— WORK REQUIRED —
Quote the whole listing exactly. Leave the pictures out of your copy.
## START DATA EXTRACT
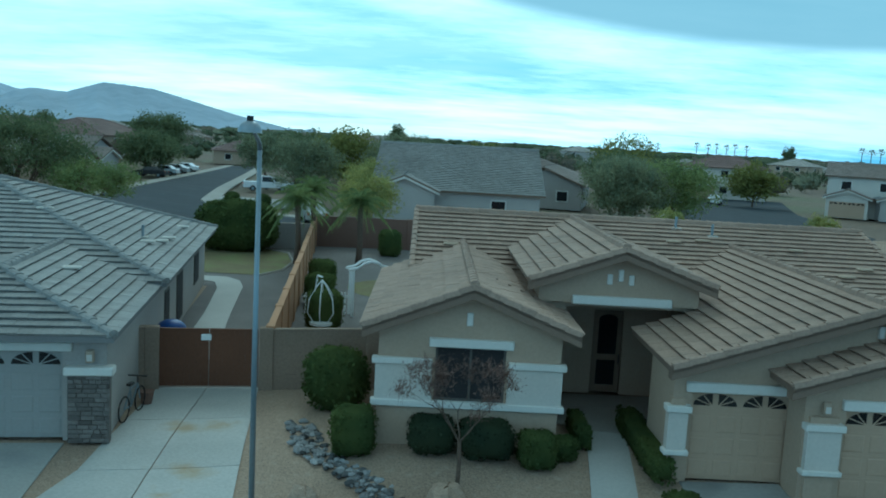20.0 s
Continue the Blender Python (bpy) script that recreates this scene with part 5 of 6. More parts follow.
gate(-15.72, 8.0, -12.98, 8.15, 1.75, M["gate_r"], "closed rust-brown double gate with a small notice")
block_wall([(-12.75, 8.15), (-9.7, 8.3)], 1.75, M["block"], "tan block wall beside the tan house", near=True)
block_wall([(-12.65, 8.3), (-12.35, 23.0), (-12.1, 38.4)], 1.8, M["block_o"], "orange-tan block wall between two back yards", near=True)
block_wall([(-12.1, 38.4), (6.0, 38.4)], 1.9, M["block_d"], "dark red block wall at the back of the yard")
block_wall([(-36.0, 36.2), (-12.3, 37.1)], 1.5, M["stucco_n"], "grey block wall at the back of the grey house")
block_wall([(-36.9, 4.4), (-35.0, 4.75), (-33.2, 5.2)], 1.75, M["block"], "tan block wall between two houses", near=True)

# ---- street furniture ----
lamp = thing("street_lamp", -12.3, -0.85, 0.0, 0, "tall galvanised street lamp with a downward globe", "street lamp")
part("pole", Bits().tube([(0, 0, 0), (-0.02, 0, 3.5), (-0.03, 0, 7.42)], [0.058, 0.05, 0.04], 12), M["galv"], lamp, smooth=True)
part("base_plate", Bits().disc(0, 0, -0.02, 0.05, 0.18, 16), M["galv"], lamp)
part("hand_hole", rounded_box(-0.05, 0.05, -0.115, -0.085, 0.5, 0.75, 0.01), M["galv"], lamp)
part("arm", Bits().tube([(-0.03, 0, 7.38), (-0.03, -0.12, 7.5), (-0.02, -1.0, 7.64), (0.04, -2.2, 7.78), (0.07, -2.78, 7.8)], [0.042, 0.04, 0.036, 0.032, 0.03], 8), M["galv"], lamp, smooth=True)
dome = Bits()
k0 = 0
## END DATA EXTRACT
— ANSWER TO THIS PROBLEM —
20.0 s
Continue the Blender Python (bpy) script that recreates this scene with part 5 of 6. More parts follow.
gate(-15.72, 8.0, -12.98, 8.15, 1.75, M["gate_r"], "closed rust-brown double gate with a small notice")
block_wall([(-12.75, 8.15), (-9.7, 8.3)], 1.75, M["block"], "tan block wall beside the tan house", near=True)
block_wall([(-12.65, 8.3), (-12.35, 23.0), (-12.1, 38.4)], 1.8, M["block_o"], "orange-tan block wall between two back yards", near=True)
block_wall([(-12.1, 38.4), (6.0, 38.4)], 1.9, M["block_d"], "dark red block wall at the back of the yard")
block_wall([(-36.0, 36.2), (-12.3, 37.1)], 1.5, M["stucco_n"], "grey block wall at the back of the grey house")
block_wall([(-36.9, 4.4), (-35.0, 4.75), (-33.2, 5.2)], 1.75, M["block"], "tan block wall between two houses", near=True)

# ---- street furniture ----
lamp = thing("street_lamp", -12.3, -0.85, 0.0, 0, "tall galvanised street lamp with a downward globe", "street lamp")
part("pole", Bits().tube([(0, 0, 0), (-0.02, 0, 3.5), (-0.03, 0, 7.42)], [0.058, 0.05, 0.04], 12), M["galv"], lamp, smooth=True)
part("base_plate", Bits().disc(0, 0, -0.02, 0.05, 0.18, 16), M["galv"], lamp)
part("hand_hole", rounded_box(-0.05, 0.05, -0.115, -0.085, 0.5, 0.75, 0.01), M["galv"], lamp)
part("arm", Bits().tube([(-0.03, 0, 7.38), (-0.03, -0.12, 7.5), (-0.02, -1.0, 7.64), (0.04, -2.2, 7.78), (0.07, -2.78, 7.8)], [0.042, 0.04, 0.036, 0.032, 0.03], 8), M["galv"], lamp, smooth=True)
dome = Bits()
k0 = 0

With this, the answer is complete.